タイトル:アリス×アカデミィ -彼女のついたウソ-(小説:GA文庫)
作者  :せきりょうこ:関涼子
絵師  :みさきくれひと:深崎暮人
デザイン:?
編集  :?

「ありす×ユニバース」「アリス×アカデミィ」の順番で2冊一気に読みましたが、これは2冊1セットでないと評価しづらいということがわかったので、2冊まとめての紹介です。なお読む順番ですが、私見ではユニバース→アカデミィの方が入りやすいかな、という印象。アカデミィの方がおもしろかったんですが、ただユニバースの設定あってこそアカデミィが成り立つ構造なので……。読むからには二冊一気をおすすめします。

なお、ユニバースの方は一人称あたしの少女がSF体験をするということで、新井素子が思い出されて非常に懐かしい気持ちに。章題もSF作品から取られてますね。

この2冊は、平行世界に存在する二人の少女、西園寺ありすとアリス・サイオンジが入れ替わってしまうという物語。
それぞれ突如入れ替わってしまい、戸惑いながらも順応し……という筋書きです。
二人のありすは、かたや学園理事長の娘で才女、かたや宇宙海賊船の船長。この二人に限らず平行世界に存在する人間は、身分や細かい部分の性格などは異なるものの顔は瓜二つ、基本的には性格嗜好なども非常に似ています。

普通、こういった入れ替わりものは視点&世界の切り替えをしながら一冊の中で描写するのですが、二冊に分けてしまうという形式は初めて見ました。
平行世界の二人のアリスが、同時に登場しないのはこの手の物語では珍しくありませんが、そもそも一冊の中では違う世界と一切つながらないので二冊はそれぞれ独立したまま物語が動いているのです。

ただ、肝心の入れ替わりがどちらも物語がはじまった直後に発動するので、二人が元の世界でどういう人間だったのかがわからない!
特に「ユニバース」にその影響が大きく、キャラはよくわからないまましかも筋書きがSFなのでそのまま設定とか説明モードに移行してしまい、どうにも乗り切れないという弊害が。
試みとしてはおもしろいと思うんですが、二分冊というのはそれだけで消費者にとっては心理的障壁になるので、ここはどうにかして一冊にまとめる形で物語をまとめてほしかったなあという気持ちです。

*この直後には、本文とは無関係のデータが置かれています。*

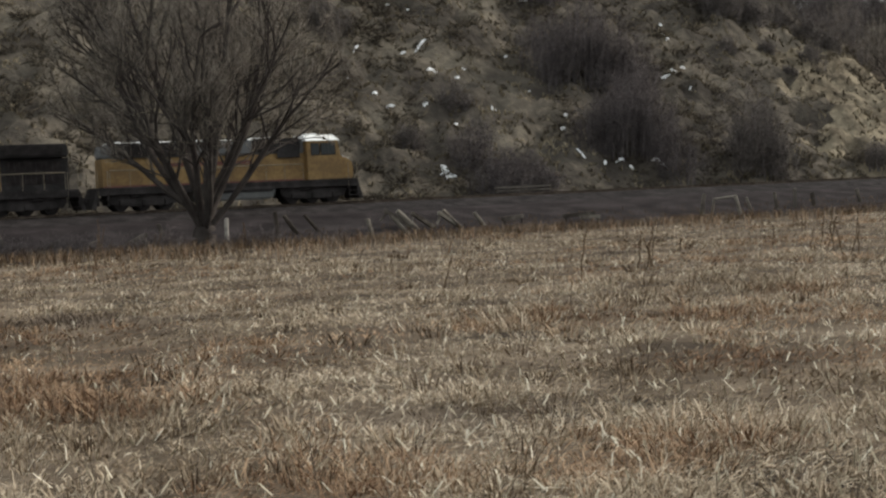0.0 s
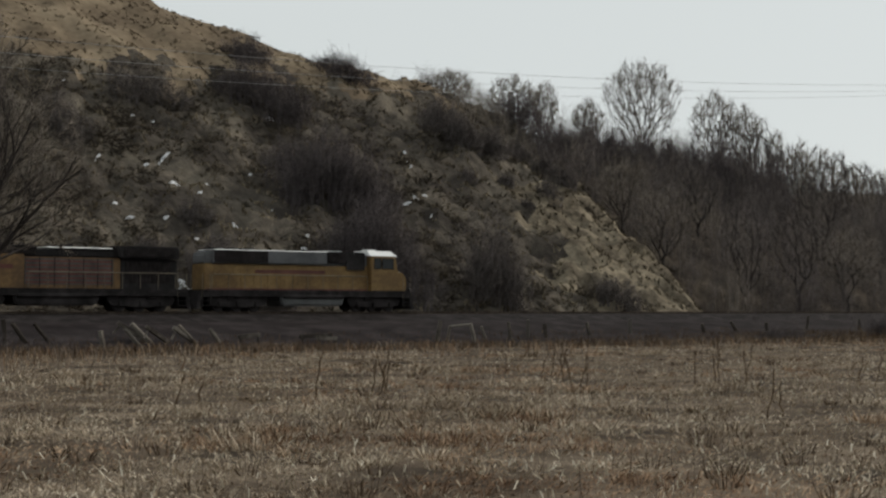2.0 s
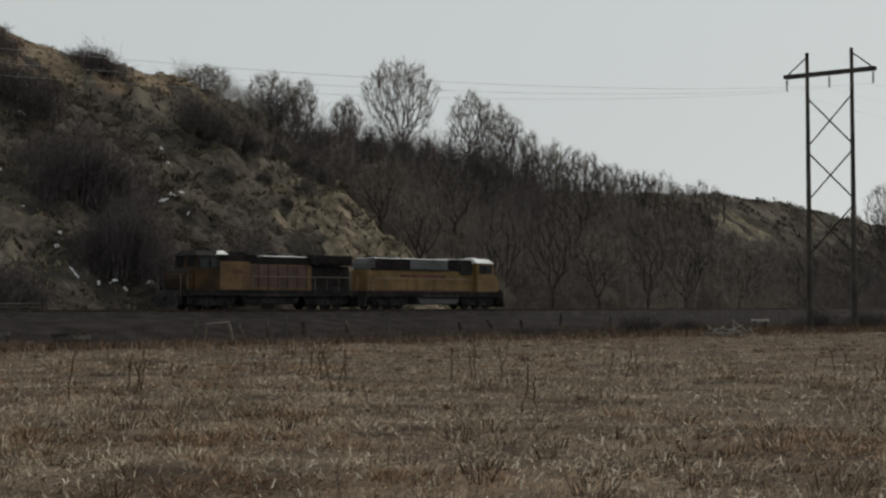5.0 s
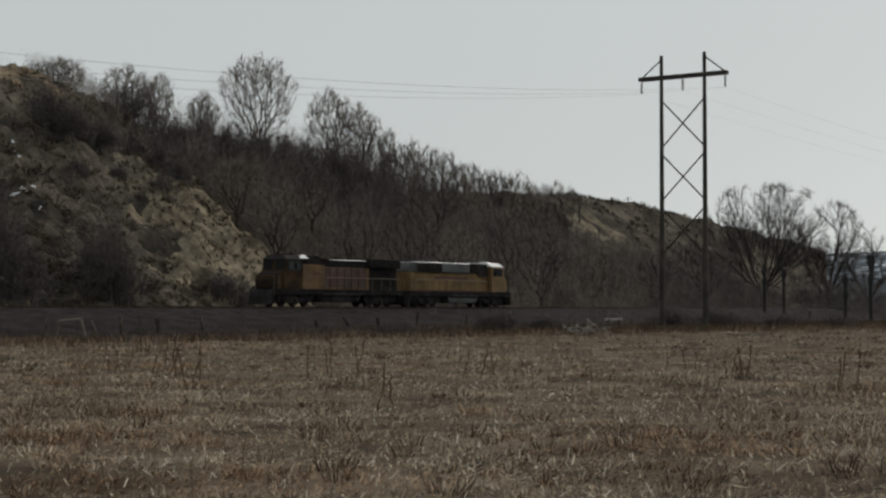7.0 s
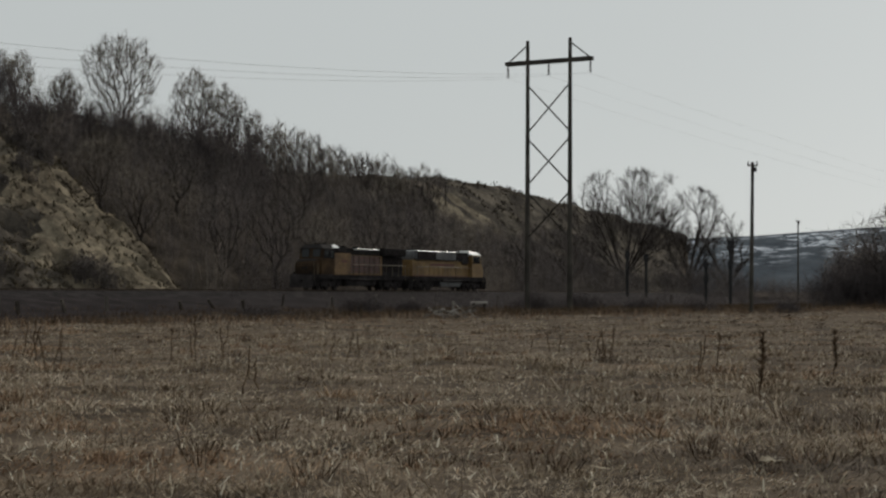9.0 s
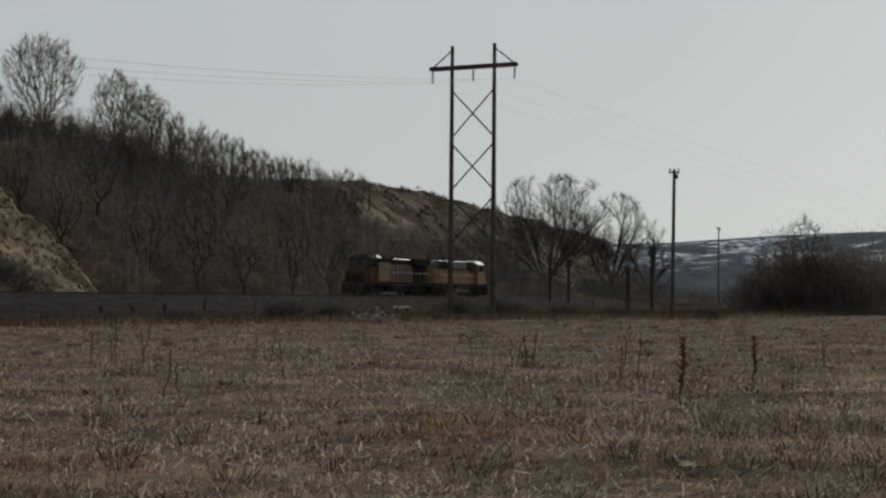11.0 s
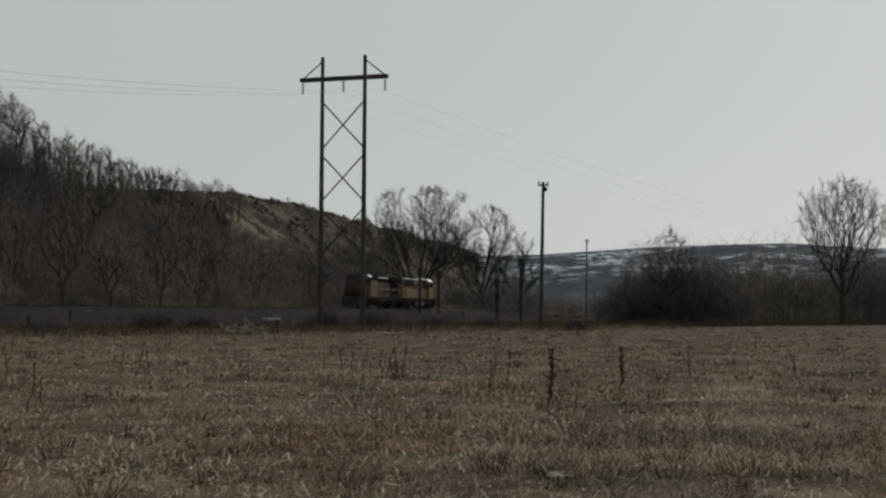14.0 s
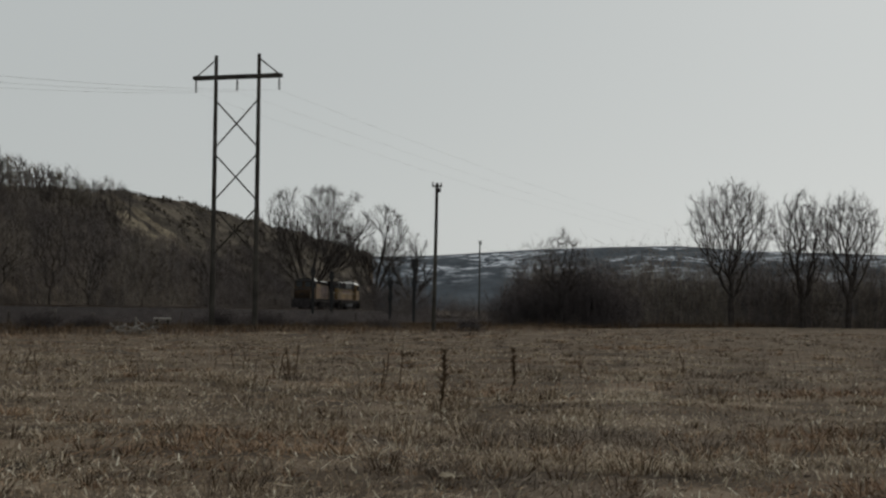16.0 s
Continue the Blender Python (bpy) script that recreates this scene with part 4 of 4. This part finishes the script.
def build_hill_cover():
    rnd = np.random.default_rng(9)
    n = 16000
    x, y = rnd.uniform(-5, 145, n), rnd.uniform(118, 225, n)
    keep = (spur(x, y) > wood_slope(x, y) - 0.5) & (y - track_y(x) > 7)
    x, y = x[keep], y[keep]
    size = rnd.uniform(0.35, 1.0, len(x)) * np.where(rough_ground(x, y, 7.0) > 0, 1.0, 0.7)
    per = 8
    xx = np.repeat(x, per) + rnd.normal(0, 0.22, len(x) * per) * np.repeat(size, per)
    yy = np.repeat(y, per) + rnd.normal(0, 0.22, len(x) * per) * np.repeat(size, per)
    hh = np.repeat(size, per) * rnd.uniform(0.4, 0.9, len(xx))
    high = (spur(xx, yy) > 29.5) & (xx < 120)
    for sel, mat, label in ((~high, M_TUSSOCK, "dry tussock grass over the hillside"), (high, M_HIGHGRASS, "tan dry grass on the upper slope, coloured lighter as sunlit")):
        v, f = blades(xx[sel], yy[sel], land(xx[sel], yy[sel]) - 0.05, hh[sel] * (1.0 if mat is M_TUSSOCK else 0.6), 0.15 * rnd.uniform(0.6, 1.4, sel.sum()), rnd.uniform(0.3, 1.1, sel.sum()), rnd)
        tagged(new("hill_tussocks", mesh_from("hill_tussocks", v, f, mat)), label, "grass", kind="stuff")
    # low dark scrub in loose drifts
    n = 13000
    x, y = rnd.uniform(-5, 142, n), rnd.uniform(118, 222, n)
    keep = (spur(x, y) > wood_slope(x, y)) & (y - track_y(x) > 8) & (rough_ground(x, y, 5.0) + rough_ground(x, y, 22.0) + rnd.normal(0, 0.4, n) > 0.1 + 1.6 * smooth(26, 32, spur(x, y)) + 0.9 * smooth(-16, -10, x - 115.6 - 0.26 * (y - 125)))
    x, y = x[keep], y[keep]
    size = rnd.uniform(0.6, 2.1, len(x)) * rnd.uniform(0.55, 1.0, len(x))
    per = 24
    S = np.repeat(size, per)
    an, el = rnd.uniform(0, 6.2832, len(S)), np.arccos(rnd.uniform(0.0, 1, len(S)))
    d = np.stack([np.sin(el) * np.cos(an) * 1.2, np.sin(el) * np.sin(an) * 1.2, np.cos(el) * 0.75], -1) * S[:, None] * rnd.uniform(0.5, 1.0, (len(S), 1))
    q = np.stack([np.repeat(x, per), np.repeat(y, per), np.repeat(land(x, y), per)], -1) + d * 0.4 + rnd.normal(0, 0.12, d.shape) * S[:, None]
    v, f = spikes(q, d * 0.6 + rnd.normal(0, 0.12, d.shape) * S[:, None], 0.035 * S[:, None] + 0.015)
    tagged(new("low_scrub", mesh_from("low_scrub", v, f, M_SAGE)), "low dark brush scattered over the hillside", "scrub", kind="stuff")
    # thin cover of the bare hill beyond
    n = 3000
    x, y = rnd.uniform(225, 400, n), rnd.uniform(190, 300, n)
    keep = (far_hill(x, y) > wood_slope(x, y)) & (far_hill(x, y) > 2) & (np.abs(x - 275.5) > 8.5)
    x, y = np.repeat(x[keep], 9), np.repeat(y[keep], 9)
    x, y = x + rnd.normal(0, 0.5, len(x)), y + rnd.normal(0, 0.5, len(x))
    v, f = blades(x, y, land(x, y) - 0.05, rnd.uniform(0.3, 1.1, len(x)), rnd.uniform(0.12, 0.3, len(x)), rnd.uniform(0.2, 1.0, len(x)), rnd)
    tagged(new("far_hill_brush", mesh_from("far_hill_brush", v, f, M_SAGE)), "low brush on the bare hill beyond the wood", "scrub", kind="stuff")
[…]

あと、ユニバースではありす視点、アカデミィでは歩吹視点で物語が綴られるんですが、歩吹視点の方が読んでて楽しいですね。アリスのキャラづけがアリスがかなり特徴的なのと、いきなりわけのわからないことを言い出されて困惑する歩吹がいい感じ。

とりとめもなくだらだらと書きましたが、物語に大きな謎が残っているので最終的には二つの世界がつながって行く展開もあるのかな?
実は二分冊どころか、完結してみないと真の評価はくだしにくい、非常に紹介しにくい作品でした。